Technical skills are important in a new employee — whether in-house or outsourced — but they’re not sufficient. “I’ll take judgment and communication skills over technical ability every day,” said Meyers. “And the ownership mentality is key. That’s one of the biggest things we find with our outsourcing people. The ones that are good have that ownership mentality.”
Training is one way to accomplish that goal. “It enhances their self esteem, makes them more valuable. And I think they will be more loyal,” said Julason.
Facility executives would do well to think broadly about training. For example, if a piece of critical equipment is up for annual maintenance, it may be worthwhile to bring in extra staff — people who wouldn’t be needed simply to accomplish the work — and let the project serve as an opportunity for them to learn about the equipment.
Bosco took a similar tack at Barclays. When the firm brought a new piece of critical equipment online, it trained both electrical and mechanical groups on it. “It’s not that you’re going to want a mechanical technician touching the UPS system,” said Bosco. But if mechanical technicians can identify alarms that come up on the UPS screen, they will have a better idea of who should be called and can convey more information to that person.

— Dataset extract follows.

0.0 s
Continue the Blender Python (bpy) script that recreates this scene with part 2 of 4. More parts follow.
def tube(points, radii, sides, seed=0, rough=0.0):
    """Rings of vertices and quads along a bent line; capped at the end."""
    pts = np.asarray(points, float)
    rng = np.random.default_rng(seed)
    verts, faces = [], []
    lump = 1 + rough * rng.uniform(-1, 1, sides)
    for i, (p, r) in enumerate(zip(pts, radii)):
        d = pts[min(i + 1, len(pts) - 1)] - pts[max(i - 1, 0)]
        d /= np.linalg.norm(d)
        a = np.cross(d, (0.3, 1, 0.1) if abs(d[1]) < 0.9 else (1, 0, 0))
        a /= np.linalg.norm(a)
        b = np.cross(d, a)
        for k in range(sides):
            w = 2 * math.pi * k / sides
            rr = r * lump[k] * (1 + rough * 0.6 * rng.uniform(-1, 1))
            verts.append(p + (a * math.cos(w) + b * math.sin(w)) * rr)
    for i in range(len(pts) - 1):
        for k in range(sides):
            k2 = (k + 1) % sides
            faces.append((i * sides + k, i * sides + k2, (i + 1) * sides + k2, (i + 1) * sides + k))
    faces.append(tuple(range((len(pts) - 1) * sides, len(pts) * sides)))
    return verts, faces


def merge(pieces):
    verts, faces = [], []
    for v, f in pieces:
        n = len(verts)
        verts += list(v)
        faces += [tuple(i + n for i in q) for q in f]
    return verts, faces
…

Commissioning offers another learning opportunity. Kogan said that his entire facility staff, which is largely in-house, gets involved in commissioning. “We want them to understand every component,” he said. What’s more, Kogan’s spec for commissioning involves a lot of hands-on work for the facility staff. “Turn off the power. Does the generator kick in on time? The UPS batteries? That gets the guys excited because they’re actually working with the equipment and seeing what could happen.”
Steps like that add up. “You hope you’re getting the best people, and the best people want to be with the best people,” said Schirmacher. “If they feel that they’re in an industry-leading environment, they’re not anxious to leave. They want to stay there and grow. They like what they do, and they feel connected to the organization.”